O trabalho relata os primeiros resultados de uma pesquisa mais abrangente que tem por objetivo estudar o uso da madeira na construção e sua evolução a evolução na história da arquitetura no Brasil. Com esse propósito, primeiramente, se faz necessário esclarecer que a motivação para realizar a pesquisa teve sua origem na catástrofe de São Luiz do Paraitinga – SP, quando essa sofreu a maior enchente de sua história. Detentora do maior patrimônio urbano arquitetônico do século XVIII e XIX do Estado de São Paulo, a população dessa cidade viu ruir boa parte desse patrimônio e atualmente enfrenta, bravamente, um longo processo de revitalização.

A possibilidade de contribuir com a equipe de trabalho de recuperação formada pelo poder público abriu o caminho para o estudo das madeiras utilizadas nas edificações construídas durante o período colonial. Dessa forma, tem-se por objetivo auxiliar nos trabalhos de restauração no tocante ao uso da madeira; bem como, a identificação das espécies e resgatar os vestígios que permaneceram de uma mata devastada. Como fase inicial da pesquisa, o trabalho visa estudar a madeira de três edificações públicas arruinadas e subsidiar a técnicas e métodos a serem propostos para a sequência dos trabalhos.

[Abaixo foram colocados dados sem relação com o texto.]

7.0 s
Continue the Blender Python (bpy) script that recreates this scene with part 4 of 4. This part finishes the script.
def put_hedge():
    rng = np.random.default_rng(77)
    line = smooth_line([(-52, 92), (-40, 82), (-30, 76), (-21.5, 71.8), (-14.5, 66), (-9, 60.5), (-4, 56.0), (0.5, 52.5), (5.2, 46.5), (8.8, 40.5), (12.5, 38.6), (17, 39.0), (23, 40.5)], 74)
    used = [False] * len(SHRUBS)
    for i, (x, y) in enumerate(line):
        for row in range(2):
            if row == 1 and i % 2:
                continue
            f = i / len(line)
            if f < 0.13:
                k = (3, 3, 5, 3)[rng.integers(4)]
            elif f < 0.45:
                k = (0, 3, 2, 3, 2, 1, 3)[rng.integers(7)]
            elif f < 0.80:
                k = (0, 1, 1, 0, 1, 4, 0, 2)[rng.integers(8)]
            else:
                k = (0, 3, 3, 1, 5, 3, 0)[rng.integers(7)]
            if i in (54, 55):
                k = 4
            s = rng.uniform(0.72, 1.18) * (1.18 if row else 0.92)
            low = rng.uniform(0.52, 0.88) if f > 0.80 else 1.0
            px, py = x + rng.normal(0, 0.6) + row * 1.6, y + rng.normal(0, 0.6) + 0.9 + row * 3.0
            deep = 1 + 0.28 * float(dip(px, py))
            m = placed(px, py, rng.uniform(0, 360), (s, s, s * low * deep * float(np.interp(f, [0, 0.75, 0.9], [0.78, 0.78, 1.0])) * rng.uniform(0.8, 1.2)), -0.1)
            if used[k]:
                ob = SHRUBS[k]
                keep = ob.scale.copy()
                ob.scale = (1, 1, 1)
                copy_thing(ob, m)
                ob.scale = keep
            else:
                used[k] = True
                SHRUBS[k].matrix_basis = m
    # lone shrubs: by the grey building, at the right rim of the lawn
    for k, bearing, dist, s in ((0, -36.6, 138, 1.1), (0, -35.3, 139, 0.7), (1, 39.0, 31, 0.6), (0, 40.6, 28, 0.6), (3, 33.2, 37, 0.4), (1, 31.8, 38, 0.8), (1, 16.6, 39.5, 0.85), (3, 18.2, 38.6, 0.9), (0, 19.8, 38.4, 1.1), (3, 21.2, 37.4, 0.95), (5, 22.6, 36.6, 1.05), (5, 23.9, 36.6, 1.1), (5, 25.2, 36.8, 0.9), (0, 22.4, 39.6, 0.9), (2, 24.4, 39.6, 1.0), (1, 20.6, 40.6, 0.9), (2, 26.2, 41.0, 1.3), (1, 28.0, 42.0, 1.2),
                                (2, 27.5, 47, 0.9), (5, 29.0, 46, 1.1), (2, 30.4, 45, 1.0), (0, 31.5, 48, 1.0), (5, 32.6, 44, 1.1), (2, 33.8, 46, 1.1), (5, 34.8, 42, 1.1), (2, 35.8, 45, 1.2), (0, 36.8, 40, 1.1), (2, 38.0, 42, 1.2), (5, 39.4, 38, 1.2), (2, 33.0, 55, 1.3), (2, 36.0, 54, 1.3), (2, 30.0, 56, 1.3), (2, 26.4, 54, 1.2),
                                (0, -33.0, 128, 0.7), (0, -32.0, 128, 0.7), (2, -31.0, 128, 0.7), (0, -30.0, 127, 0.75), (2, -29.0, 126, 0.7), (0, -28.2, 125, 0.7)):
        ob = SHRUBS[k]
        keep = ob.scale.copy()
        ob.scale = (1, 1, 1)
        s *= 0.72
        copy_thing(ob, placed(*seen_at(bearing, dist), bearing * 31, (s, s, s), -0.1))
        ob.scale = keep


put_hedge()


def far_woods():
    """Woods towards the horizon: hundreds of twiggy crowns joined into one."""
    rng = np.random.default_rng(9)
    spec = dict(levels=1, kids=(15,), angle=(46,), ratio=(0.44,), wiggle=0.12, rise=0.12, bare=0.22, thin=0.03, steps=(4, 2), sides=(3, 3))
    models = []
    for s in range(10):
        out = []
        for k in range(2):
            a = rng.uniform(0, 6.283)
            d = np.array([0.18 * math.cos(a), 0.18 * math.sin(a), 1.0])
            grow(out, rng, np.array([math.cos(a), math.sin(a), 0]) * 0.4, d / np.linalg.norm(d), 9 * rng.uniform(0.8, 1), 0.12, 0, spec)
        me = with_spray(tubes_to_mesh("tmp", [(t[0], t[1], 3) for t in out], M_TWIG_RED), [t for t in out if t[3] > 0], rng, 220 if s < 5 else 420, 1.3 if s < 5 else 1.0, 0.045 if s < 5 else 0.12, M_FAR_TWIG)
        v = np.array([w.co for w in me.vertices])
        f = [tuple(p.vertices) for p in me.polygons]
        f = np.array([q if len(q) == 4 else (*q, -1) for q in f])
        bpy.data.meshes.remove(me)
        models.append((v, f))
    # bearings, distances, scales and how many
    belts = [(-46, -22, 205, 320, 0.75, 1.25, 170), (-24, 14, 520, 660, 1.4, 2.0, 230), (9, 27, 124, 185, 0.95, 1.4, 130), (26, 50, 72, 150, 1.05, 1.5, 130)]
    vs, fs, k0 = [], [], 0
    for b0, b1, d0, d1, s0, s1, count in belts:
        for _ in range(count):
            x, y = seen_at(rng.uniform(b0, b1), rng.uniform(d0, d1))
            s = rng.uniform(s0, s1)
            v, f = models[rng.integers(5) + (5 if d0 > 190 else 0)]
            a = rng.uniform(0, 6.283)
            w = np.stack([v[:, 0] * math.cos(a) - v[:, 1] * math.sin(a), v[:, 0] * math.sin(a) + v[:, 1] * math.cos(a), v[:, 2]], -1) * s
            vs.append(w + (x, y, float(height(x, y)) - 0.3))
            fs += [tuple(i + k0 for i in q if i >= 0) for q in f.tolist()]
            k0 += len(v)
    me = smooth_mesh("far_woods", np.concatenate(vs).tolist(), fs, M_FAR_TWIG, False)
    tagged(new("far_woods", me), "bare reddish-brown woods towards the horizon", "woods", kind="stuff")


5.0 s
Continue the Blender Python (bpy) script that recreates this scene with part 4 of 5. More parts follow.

A metodologia adotada está apoiada em uma parte teórica e outra experimental. Na primeiraParte apresenta-se o contexto histórico da região e a floresta denominada Mata Atlantica que existia na região, procurando caracterizar sua vegetação e a evolução de sua devastação, onde foram extraídas as madeiras utilizadas nas edificações durante o período colonial.

Na sequência, descreve-se os sistemas construtivos das edificações históricas da localidade, salientando-se a técnica empregada, mostra-se o patrimônio que estava conservado, antes da catástrofe ambiental, e finaliza-se exibindo como esse acervo arquitetônico encontra-se após um ano do fenômeno. Sendo assim, além de uma pesquisa teórica sobre os sistemas construtivos e a função da madeira, o texto recorre a uma documentação iconográfica histórica para possibilitar uma melhor imagem do contexto urbano estudado.

A fase experimental da pesquisa trata-se da identificação das espécies de madeiras utilizadas em três edificações públicas de São Luiz do Paraitinga, sendo essas: a Matriz de São Luiz de Tolosa, a Capela de Nossa Senhora das Mercês e a Escola Municipal do Ensino Fundamental Prof. Waldemar Rodrigues.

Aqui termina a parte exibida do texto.